## BEGIN

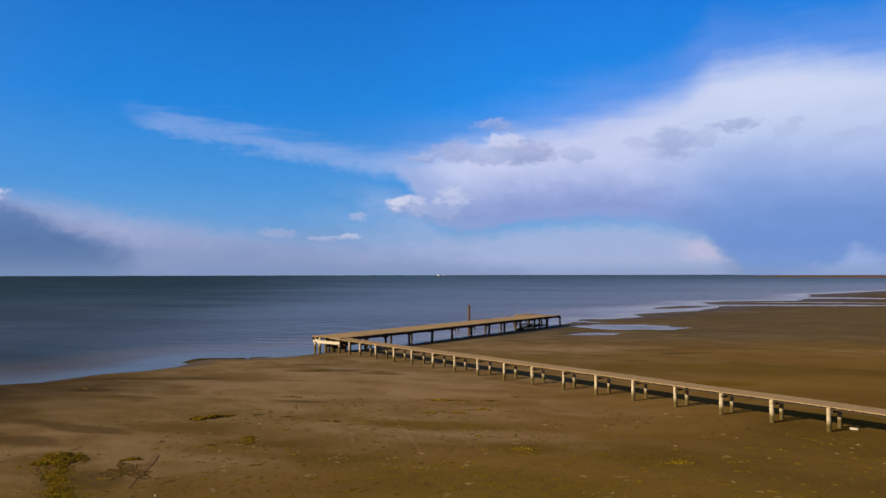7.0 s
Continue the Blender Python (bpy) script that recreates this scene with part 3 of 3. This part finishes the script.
def make_boardwalk():
    turn = math.atan2(U.y, U.x)
    w = thing("boardwalk", "long narrow weathered timber boardwalk on paired round posts", "boardwalk", P0, turn)
    inv = w.matrix_world.inverted()
    first, last = -6.5, STEP * 23
    rng = random.Random(5)
    # stringers under the boards
    for across in (0.05, 1.02):
        s = first
        while s < last - 0.5:
            e = min(s + STEP * 2, last)
            bm = bmesh.new()
            box(bm, (s + 0.01, across - 0.05, -0.17), (e - 0.01, across + 0.05, -0.055), 0.008)
            for v in bm.verts:
                v.co.z += deck_top(v.co.x)
                v.co.y += bow(v.co.x)
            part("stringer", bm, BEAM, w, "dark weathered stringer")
            s = e
    # bents
    posts = [log_mesh("post", POST, 0.104, 0.090, 1.9, seed=i, lean=0.04) for i in range(6)]
    caps = []
    for i in range(3):
        bm = bmesh.new()
        box(bm, (-0.06, -0.06, -0.06), (0.06, 1.26, 0.06), 0.008)
        caps.append(mesh_of("cap", bm, BEAM))
    where = [0.0, 1.75] + [4.22 + STEP * i for i in range(22)]
    for i, s in enumerate(where):
        for across, fat in ((0.0, 1.0), (1.15, 1.0)):
            at = P0 + U * (s + rng.uniform(-0.04, 0.04)) + V * (across + bow(s) + rng.uniform(-0.05, 0.05))
            g = sand_at(at.x, at.y)
            h = deck_top(s) - 0.07 - (g - 0.35)
            m = inv @ Matrix.Translation((at.x, at.y, g - 0.35)) @ Matrix.Rotation(rng.uniform(0, 6.28), 4, "Z") @ Matrix.Rotation(rng.uniform(-0.03, 0.03), 4, "X") @ Matrix.Diagonal((fat, fat, h / 1.9, 1))
            child("post", rng.choice(posts), w, m)
        child("cap", rng.choice(caps), w, Matrix.Translation((s + 0.14, bow(s), deck_top(s) - 0.235)) @ Matrix.Rotation(rng.uniform(-0.03, 0.03), 4, "Z"))
    return w, first, last


def lay_boards(w, first, last, wide, step, lo=0.0, seed=1, sag=0.02, top=None):
    """Single cross boards, each a little askew, on shared meshes."""
    rng = random.Random(seed)
    kinds = []
    for i in range(6):
        bm = bmesh.new()
        box(bm, (-step / 2 + 0.001, 0, -0.05), (step / 2 - 0.001, wide, 0), 0.0, 0.002)
        for v in bm.verts:
            if v.co.y > wide / 2:
                v.co.y += 0.02 * (i % 3)
        kinds.append(mesh_of("plank", bm, DECK))
    n = int((last - first) / step)
    for i in range(n):
        s = first + (i + 0.5) * step
        z = (deck_top(s) if top is None else top) + rng.uniform(-0.0015, 0.0015) + sag * math.sin(s * 0.4) * math.sin(s * 0.17)
        m = Matrix.Translation((s, lo - 0.10 + (bow(s) if top is None else 0.0) + rng.uniform(-0.035, 0.035), z)) @ Matrix.Rotation(rng.uniform(-0.004, 0.004), 4, "Z") @ Matrix.Rotation(rng.uniform(-0.0015, 0.0015), 4, "Y")
        child("plank", rng.choice(kinds), w, m)


JW = Vector((0.384, 0.923, 0)).normalized()        # along the jetty head, out to sea
JX = Vector((JW.y, -JW.x, 0))                      # across it, to the landward side
J0 = Vector((-10.10, 60.63, 0))                    # its seaward near corner
J_LONG, J_WIDE, J_TOP = 43.0, 3.65, 1.615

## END

[EXERCISE GOAL]:
Exactly how many lines of the listing above contain the string "part"? Give no more than the number.

[RESPONSE]:
2